— OBJECTIVE —
Restate the data word for word and leave the images out.

[Start STORED DATA]

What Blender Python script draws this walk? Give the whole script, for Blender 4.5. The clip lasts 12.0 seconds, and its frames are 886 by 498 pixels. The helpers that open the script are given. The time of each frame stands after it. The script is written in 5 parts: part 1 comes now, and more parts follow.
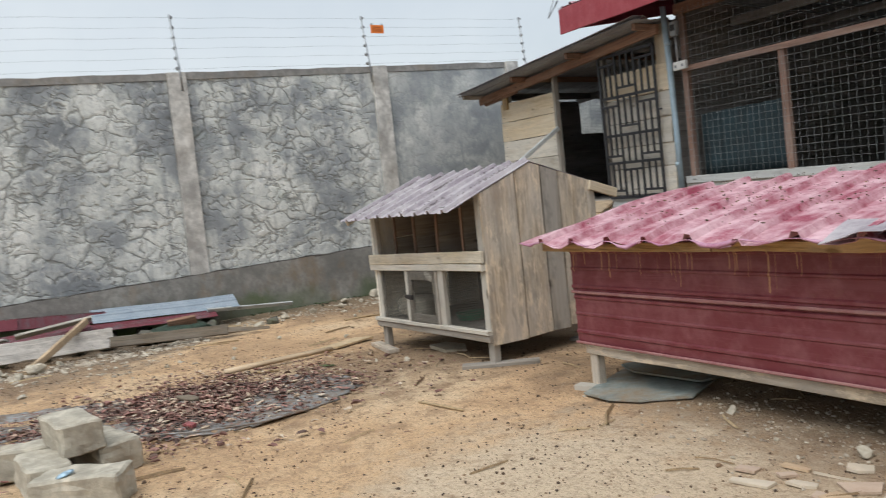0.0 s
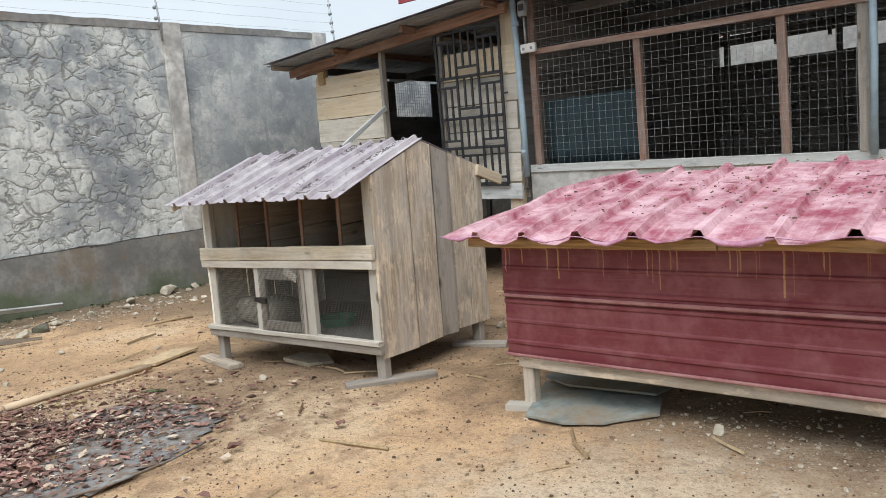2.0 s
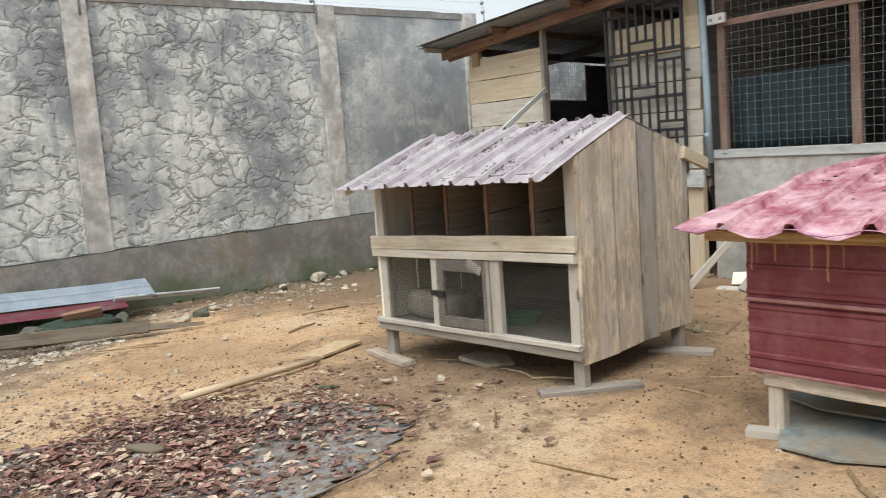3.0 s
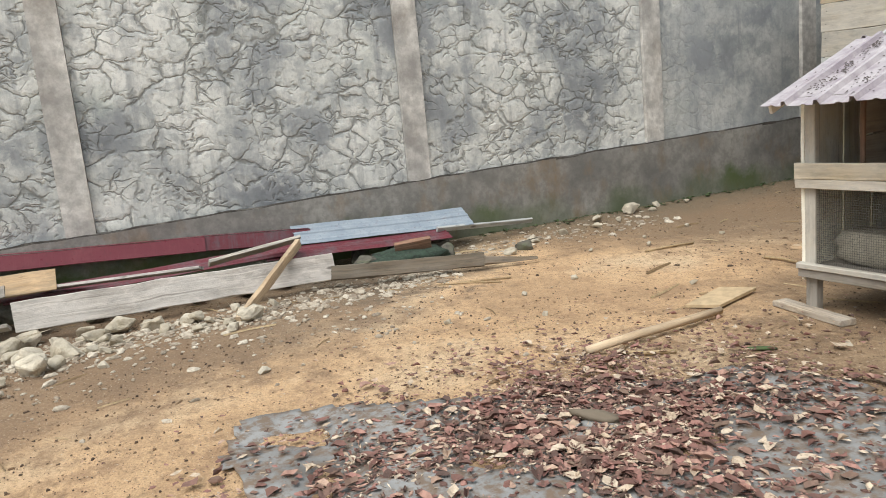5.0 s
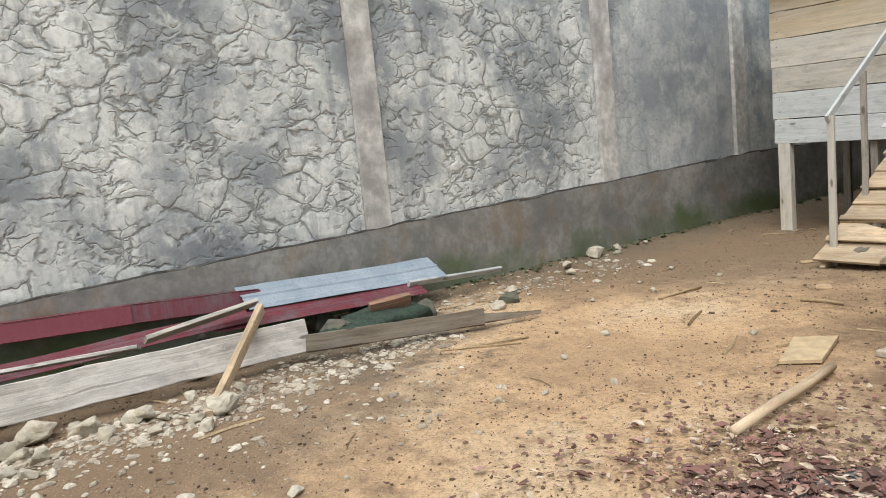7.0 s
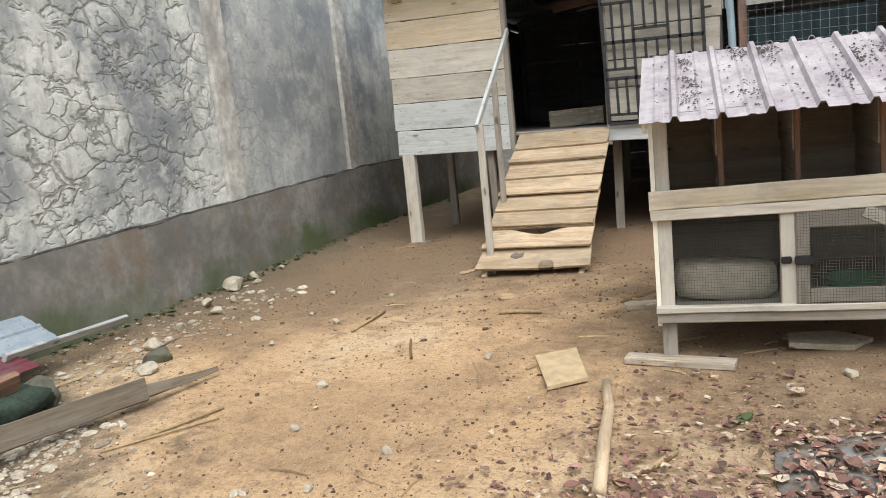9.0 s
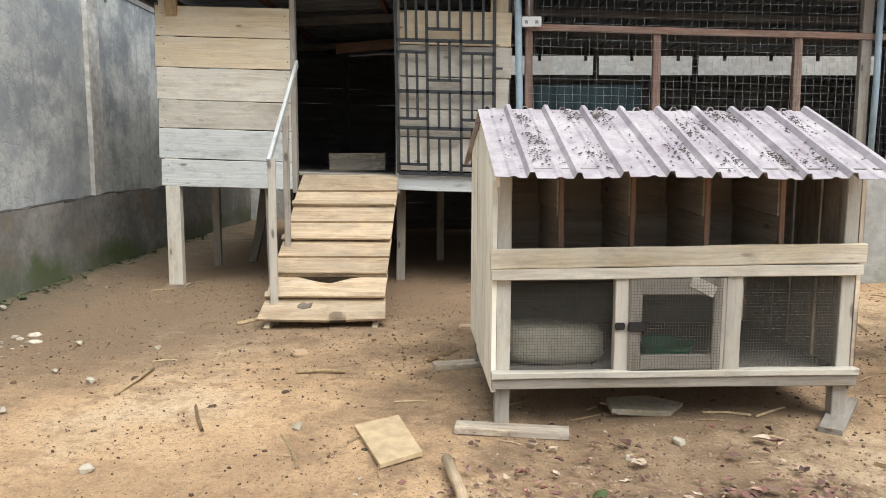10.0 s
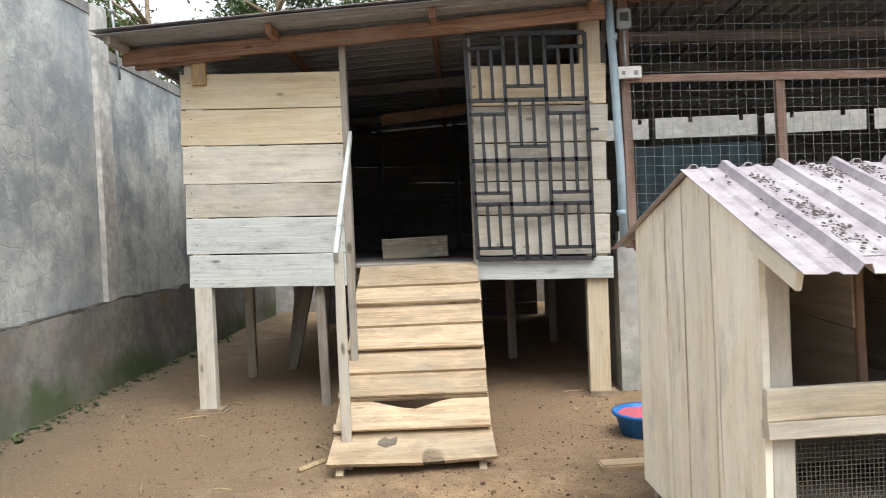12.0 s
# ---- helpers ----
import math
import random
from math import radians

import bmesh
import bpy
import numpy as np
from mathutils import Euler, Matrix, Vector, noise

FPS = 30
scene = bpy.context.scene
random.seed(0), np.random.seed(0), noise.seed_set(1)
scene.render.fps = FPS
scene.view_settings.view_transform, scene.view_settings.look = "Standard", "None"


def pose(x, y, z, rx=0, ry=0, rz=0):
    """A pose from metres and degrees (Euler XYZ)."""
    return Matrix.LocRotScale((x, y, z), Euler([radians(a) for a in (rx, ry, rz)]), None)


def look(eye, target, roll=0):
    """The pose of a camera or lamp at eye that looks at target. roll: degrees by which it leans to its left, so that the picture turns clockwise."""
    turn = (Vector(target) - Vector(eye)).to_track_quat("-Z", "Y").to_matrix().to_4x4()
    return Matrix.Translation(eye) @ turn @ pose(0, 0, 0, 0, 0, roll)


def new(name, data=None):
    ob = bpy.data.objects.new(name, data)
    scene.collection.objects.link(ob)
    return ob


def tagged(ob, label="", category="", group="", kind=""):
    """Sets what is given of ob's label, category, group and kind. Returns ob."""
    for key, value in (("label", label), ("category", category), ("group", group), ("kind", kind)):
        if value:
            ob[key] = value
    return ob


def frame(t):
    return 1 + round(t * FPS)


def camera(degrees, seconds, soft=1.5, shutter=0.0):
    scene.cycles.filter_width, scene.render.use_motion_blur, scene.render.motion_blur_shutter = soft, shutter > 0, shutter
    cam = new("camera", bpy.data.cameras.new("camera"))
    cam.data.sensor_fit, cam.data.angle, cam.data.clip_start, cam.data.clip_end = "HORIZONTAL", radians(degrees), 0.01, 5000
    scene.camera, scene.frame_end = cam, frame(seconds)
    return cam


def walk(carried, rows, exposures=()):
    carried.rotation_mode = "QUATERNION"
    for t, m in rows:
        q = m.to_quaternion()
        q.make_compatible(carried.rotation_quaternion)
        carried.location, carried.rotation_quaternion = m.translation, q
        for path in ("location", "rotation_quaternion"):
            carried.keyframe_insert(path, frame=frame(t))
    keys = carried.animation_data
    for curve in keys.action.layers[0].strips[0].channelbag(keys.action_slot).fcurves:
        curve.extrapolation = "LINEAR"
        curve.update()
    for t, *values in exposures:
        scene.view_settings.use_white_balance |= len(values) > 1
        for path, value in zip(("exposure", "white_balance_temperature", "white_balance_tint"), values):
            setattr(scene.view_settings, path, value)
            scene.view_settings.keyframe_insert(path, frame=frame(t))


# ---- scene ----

[End STORED DATA]

— PROBLEM SOLUTION —
What Blender Python script draws this walk? Give the whole script, for Blender 4.5. The clip lasts 12.0 seconds, and its frames are 886 by 498 pixels. The helpers that open the script are given. The time of each frame stands after it. The script is written in 5 parts: part 1 comes now, and more parts follow.
0.0 s
2.0 s
3.0 s
5.0 s
7.0 s
9.0 s
10.0 s
12.0 s
# ---- helpers ----
import math
import random
from math import radians

import bmesh
import bpy
import numpy as np
from mathutils import Euler, Matrix, Vector, noise

FPS = 30
scene = bpy.context.scene
random.seed(0), np.random.seed(0), noise.seed_set(1)
scene.render.fps = FPS
scene.view_settings.view_transform, scene.view_settings.look = "Standard", "None"


def pose(x, y, z, rx=0, ry=0, rz=0):
    """A pose from metres and degrees (Euler XYZ)."""
    return Matrix.LocRotScale((x, y, z), Euler([radians(a) for a in (rx, ry, rz)]), None)


def look(eye, target, roll=0):
    """The pose of a camera or lamp at eye that looks at target. roll: degrees by which it leans to its left, so that the picture turns clockwise."""
    turn = (Vector(target) - Vector(eye)).to_track_quat("-Z", "Y").to_matrix().to_4x4()
    return Matrix.Translation(eye) @ turn @ pose(0, 0, 0, 0, 0, roll)


def new(name, data=None):
    ob = bpy.data.objects.new(name, data)
    scene.collection.objects.link(ob)
    return ob


def tagged(ob, label="", category="", group="", kind=""):
    """Sets what is given of ob's label, category, group and kind. Returns ob."""
    for key, value in (("label", label), ("category", category), ("group", group), ("kind", kind)):
        if value:
            ob[key] = value
    return ob


def frame(t):
    return 1 + round(t * FPS)


def camera(degrees, seconds, soft=1.5, shutter=0.0):
    scene.cycles.filter_width, scene.render.use_motion_blur, scene.render.motion_blur_shutter = soft, shutter > 0, shutter
    cam = new("camera", bpy.data.cameras.new("camera"))
    cam.data.sensor_fit, cam.data.angle, cam.data.clip_start, cam.data.clip_end = "HORIZONTAL", radians(degrees), 0.01, 5000
    scene.camera, scene.frame_end = cam, frame(seconds)
    return cam


def walk(carried, rows, exposures=()):
    carried.rotation_mode = "QUATERNION"
    for t, m in rows:
        q = m.to_quaternion()
        q.make_compatible(carried.rotation_quaternion)
        carried.location, carried.rotation_quaternion = m.translation, q
        for path in ("location", "rotation_quaternion"):
            carried.keyframe_insert(path, frame=frame(t))
    keys = carried.animation_data
    for curve in keys.action.layers[0].strips[0].channelbag(keys.action_slot).fcurves:
        curve.extrapolation = "LINEAR"
        curve.update()
    for t, *values in exposures:
        scene.view_settings.use_white_balance |= len(values) > 1
        for path, value in zip(("exposure", "white_balance_temperature", "white_balance_tint"), values):
            setattr(scene.view_settings, path, value)
            scene.view_settings.keyframe_insert(path, frame=frame(t))


# ---- scene ----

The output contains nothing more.